L'herbier is less forward visually here than in L'argent the next year, less about motion in the eye and more about knots of tangled fate. It's melodrama in a small coastal town about a fisherman's daughter who falls for an orphaned boy she has taken in their house.
But if you look, the main device that gives the story shape is dreamlike, in tune with French notions of the time about eyeing turbulent soul and how this mode would resurface years later in the next great French school of Rivette and Resnais.
So a girl who is boisterous and careless, we see her running with a coterie of boys around town happy to cause mischief. He is the exact opposite, serious and dutiful about helping out his fisherman father. Her disdain for that life of responsibility is summoned early when she breaks a window in their house and the boy slaps her. Spiteful, the girl wishes they die.

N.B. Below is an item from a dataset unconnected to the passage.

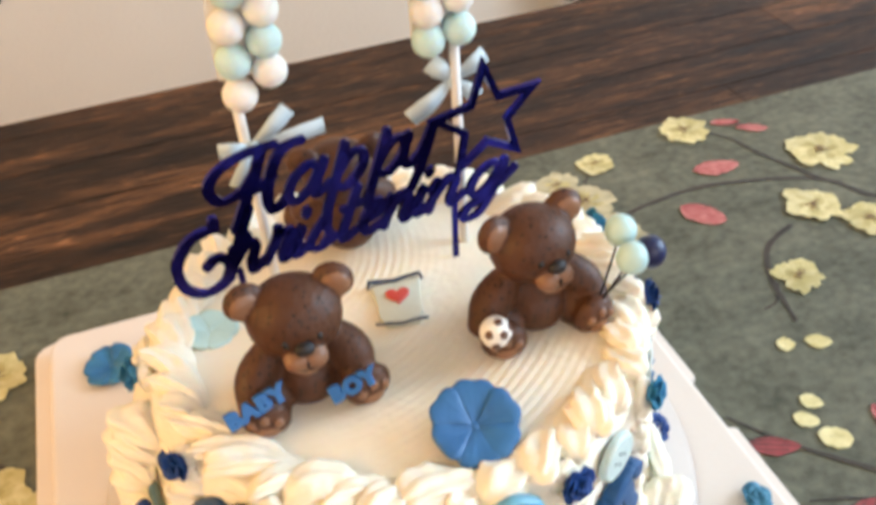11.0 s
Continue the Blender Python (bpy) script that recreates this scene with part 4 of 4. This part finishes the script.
PETAL_PALE = mat("petal_aqua_fondant", (0.58, 0.68, 0.64), 0.5, (0.70, 0.77, 0.72), 90, bump=0.0003, bump_scale=240, sss=0.4)
flower(flower_mesh(0.0156, 7, 0.0066, PETAL_PALE, 3, 0.0, 0.20), pose(0.1318, -0.1140, DECK + 0.0056, 28, 4, 10), "pale aqua seven-petal fondant flower lying on the tray")
flower(flower_mesh(0.0176, 6, 0.0056, TEAL_FONDANT, 4, 0.06), pose(-0.1315, -0.1065, DECK + 0.0104, 34, -22, 10), "teal blue fondant flower lying on the tray")
flower(flower_mesh(0.0170, 6, 0.0046, PETAL_BLUE, 5, 0.02, 0.12, 0.03), pose(0.0124, -0.0838, TOP + 0.0040, 20, -2, 12), "blue six-petal fondant flower on the cake top")
flower(flower_mesh(0.0155, 6, 0.0066, SKY_FONDANT, 6, 0.08), pose(0.1300, 0.1340, DECK, 0, 6, 30), "pale azure fondant flower lying on the tray")
flower(flower_mesh(0.0155, 6, 0.0066, BLUE_FONDANT, 7, 0.08), pose(-0.1315, 0.1290, DECK, 0, -6, 50), "azure blue fondant flower lying on the tray")
flower(flower_mesh(0.0112, 5, 0.0022, AQUA_FONDANT, 8), pose(-0.0690, 0.010, TOP, 6, 8, 0), "light aqua fondant flower pressed into the cake top")
flower(flower_mesh(0.0102, 5, 0.0022, AQUA_FONDANT, 9), pose(0.0810, 0.004, TOP, 6, -8, 0), "light aqua fondant flower pressed into the cake top")

shirt = thing("fondant_shirt", (0.011, -0.0065, TOP), "pale sage fondant shirt with a red heart and dark hems", "shirt", "fondant decorations on the cake")
m = pose(0.0086, -0.0065, TOP + 0.0008, 0, 0, -9) @ Matrix.Diagonal((0.90, 1.02, 1, 1))


def placed(bm, m):
    bmesh.ops.transform(bm, matrix=m, verts=bm.verts)
    return bm


part("shirt_body", placed(prism(smooth_outline([(-0.0125, 0.0135), (-0.006, 0.0125), (0.0, 0.0120), (0.006, 0.0130), (0.0125, 0.0145), (0.0110, 0.006), (0.0095, -0.0130), (0.0, -0.0140), (-0.0105, -0.0130), (-0.0105, 0.004)], 1), 0, 0.0022, 0.0006), m), SAGE_FONDANT, shirt)
heart = [(0.0058 * (math.sin(u) ** 3), 0.0050 * (13 * math.cos(u) - 5 * math.cos(2 * u) - 2 * math.cos(3 * u) - math.cos(4 * u)) / 15) for u in np.linspace(0, 2 * math.pi, 30, endpoint=False)]
part("heart", placed(prism(heart, 0.0020, 0.0032, 0.0004), m @ Matrix.Translation((0, 0.003, 0))), RED, shirt, "small red heart")
part("hem", placed(tube([(-0.0130, 0.0105, 0.002), (-0.0125, 0.0138, 0.003), (-0.006, 0.0128, 0.0030), (0, 0.0122, 0.0030), (0.006, 0.0136, 0.0030), (0.0125, 0.0146, 0.003), (0.0132, 0.0118, 0.002)], 0.0009, 6), m), INK, shirt, "dark scalloped hem")
part("hem", placed(tube([(-0.0125, -0.0120, 0.002), (-0.006, -0.0136, 0.0028), (0, -0.0145, 0.0028), (0.005, -0.0134, 0.0028), (0.0115, -0.0126, 0.002)], 0.0006, 6), m), INK, shirt, "dark wavy hem")
for i in range(5):
    part("fringe", placed(tube([(-0.0128 + 0.0014 * i, 0.0140, 0.0028), (-0.0126 + 0.0014 * i, 0.0112, 0.0028)], 0.0004, 6), m), INK, shirt, "dark fringe line")

# ---- bears ----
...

The karmic chain in motion is a tempest out at sea the next day that shatters lives and breaks up his home.
This is followed by the most dreamlike scene where she lays down outside a church, drifts to sleep and in the next beat the boy has been summoned back to her; salvaged from the wreck that morning and has come to pray. In essence we have layered dreaming about a girl who takes him in and comes to find out about love and responsibility. Other dreamlike digress: inside a club where she finds him cavorting with dancers as what she fears, her parents happily acceding to marriage as what she hopes for.
We have less interesting stretches about a lecherous clubowner who plots to win her over with money and much dismay as she must rush to claim her own fate before it's decided for her. It happens out at sea with turbulent waters; once more someone is left behind and he comes to her.
So we have clean language and melodramatic plot, ordinary for the time, the way it's structured though so that we receive dramas of love along with the mind that creates internal currents of them is forward- looking. This is the language Celine and Julie would be written in, one of the very best.